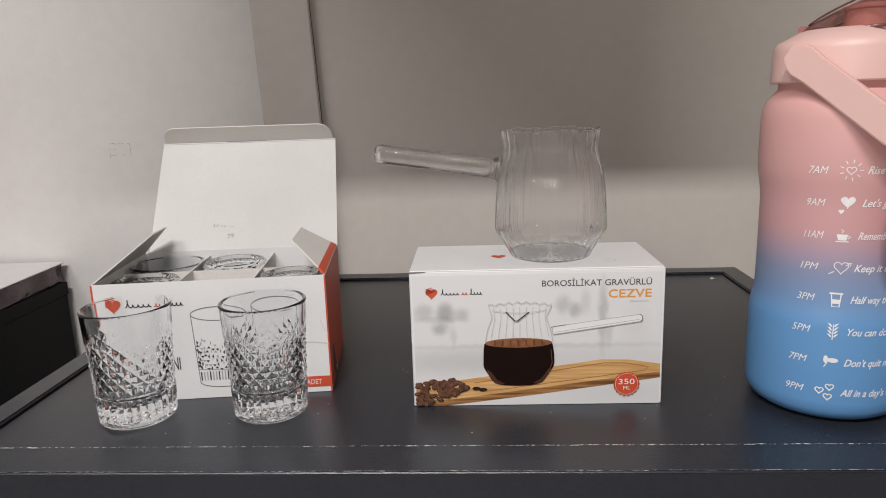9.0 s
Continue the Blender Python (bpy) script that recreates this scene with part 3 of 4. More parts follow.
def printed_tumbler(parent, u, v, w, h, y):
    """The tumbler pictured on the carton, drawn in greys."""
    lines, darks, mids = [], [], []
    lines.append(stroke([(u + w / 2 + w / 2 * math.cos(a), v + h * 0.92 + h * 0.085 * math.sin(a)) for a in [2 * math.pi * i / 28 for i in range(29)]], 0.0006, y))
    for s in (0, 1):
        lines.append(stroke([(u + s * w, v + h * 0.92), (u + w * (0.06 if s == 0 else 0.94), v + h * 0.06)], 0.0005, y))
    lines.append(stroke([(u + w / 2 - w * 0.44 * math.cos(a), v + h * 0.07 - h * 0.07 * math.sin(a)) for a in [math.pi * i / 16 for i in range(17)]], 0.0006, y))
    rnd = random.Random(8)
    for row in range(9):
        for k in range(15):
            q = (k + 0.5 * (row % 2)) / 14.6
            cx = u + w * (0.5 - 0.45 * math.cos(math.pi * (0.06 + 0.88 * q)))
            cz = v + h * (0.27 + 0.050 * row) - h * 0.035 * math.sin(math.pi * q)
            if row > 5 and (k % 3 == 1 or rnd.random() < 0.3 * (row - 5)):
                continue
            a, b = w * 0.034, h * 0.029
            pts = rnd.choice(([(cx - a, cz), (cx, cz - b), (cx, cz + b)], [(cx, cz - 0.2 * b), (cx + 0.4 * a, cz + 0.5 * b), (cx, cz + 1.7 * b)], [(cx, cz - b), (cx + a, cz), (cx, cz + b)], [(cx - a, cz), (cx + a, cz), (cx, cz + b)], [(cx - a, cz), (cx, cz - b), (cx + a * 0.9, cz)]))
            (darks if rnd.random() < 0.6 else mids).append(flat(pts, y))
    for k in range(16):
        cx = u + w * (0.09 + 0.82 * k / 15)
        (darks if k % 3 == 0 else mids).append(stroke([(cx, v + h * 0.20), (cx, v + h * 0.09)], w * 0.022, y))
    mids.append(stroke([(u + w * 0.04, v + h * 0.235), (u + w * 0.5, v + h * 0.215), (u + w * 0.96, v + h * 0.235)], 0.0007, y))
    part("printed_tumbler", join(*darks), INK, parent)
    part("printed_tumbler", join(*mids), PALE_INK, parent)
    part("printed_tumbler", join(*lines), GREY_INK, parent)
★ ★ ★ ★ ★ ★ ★
__WORK REQUIRED__
Reproduce the whole listing word for word, setting aside any pictures.

__SOLUTION FOR THIS TASK__
9.0 s
Continue the Blender Python (bpy) script that recreates this scene with part 3 of 4. More parts follow.
def printed_tumbler(parent, u, v, w, h, y):
    """The tumbler pictured on the carton, drawn in greys."""
    lines, darks, mids = [], [], []
    lines.append(stroke([(u + w / 2 + w / 2 * math.cos(a), v + h * 0.92 + h * 0.085 * math.sin(a)) for a in [2 * math.pi * i / 28 for i in range(29)]], 0.0006, y))
    for s in (0, 1):
        lines.append(stroke([(u + s * w, v + h * 0.92), (u + w * (0.06 if s == 0 else 0.94), v + h * 0.06)], 0.0005, y))
    lines.append(stroke([(u + w / 2 - w * 0.44 * math.cos(a), v + h * 0.07 - h * 0.07 * math.sin(a)) for a in [math.pi * i / 16 for i in range(17)]], 0.0006, y))
    rnd = random.Random(8)
    for row in range(9):
        for k in range(15):
            q = (k + 0.5 * (row % 2)) / 14.6
            cx = u + w * (0.5 - 0.45 * math.cos(math.pi * (0.06 + 0.88 * q)))
            cz = v + h * (0.27 + 0.050 * row) - h * 0.035 * math.sin(math.pi * q)
            if row > 5 and (k % 3 == 1 or rnd.random() < 0.3 * (row - 5)):
                continue
            a, b = w * 0.034, h * 0.029
            pts = rnd.choice(([(cx - a, cz), (cx, cz - b), (cx, cz + b)], [(cx, cz - 0.2 * b), (cx + 0.4 * a, cz + 0.5 * b), (cx, cz + 1.7 * b)], [(cx, cz - b), (cx + a, cz), (cx, cz + b)], [(cx - a, cz), (cx + a, cz), (cx, cz + b)], [(cx - a, cz), (cx, cz - b), (cx + a * 0.9, cz)]))
            (darks if rnd.random() < 0.6 else mids).append(flat(pts, y))
    for k in range(16):
        cx = u + w * (0.09 + 0.82 * k / 15)
        (darks if k % 3 == 0 else mids).append(stroke([(cx, v + h * 0.20), (cx, v + h * 0.09)], w * 0.022, y))
    mids.append(stroke([(u + w * 0.04, v + h * 0.235), (u + w * 0.5, v + h * 0.215), (u + w * 0.96, v + h * 0.235)], 0.0007, y))
    part("printed_tumbler", join(*darks), INK, parent)
    part("printed_tumbler", join(*mids), PALE_INK, parent)
    part("printed_tumbler", join(*lines), GREY_INK, parent)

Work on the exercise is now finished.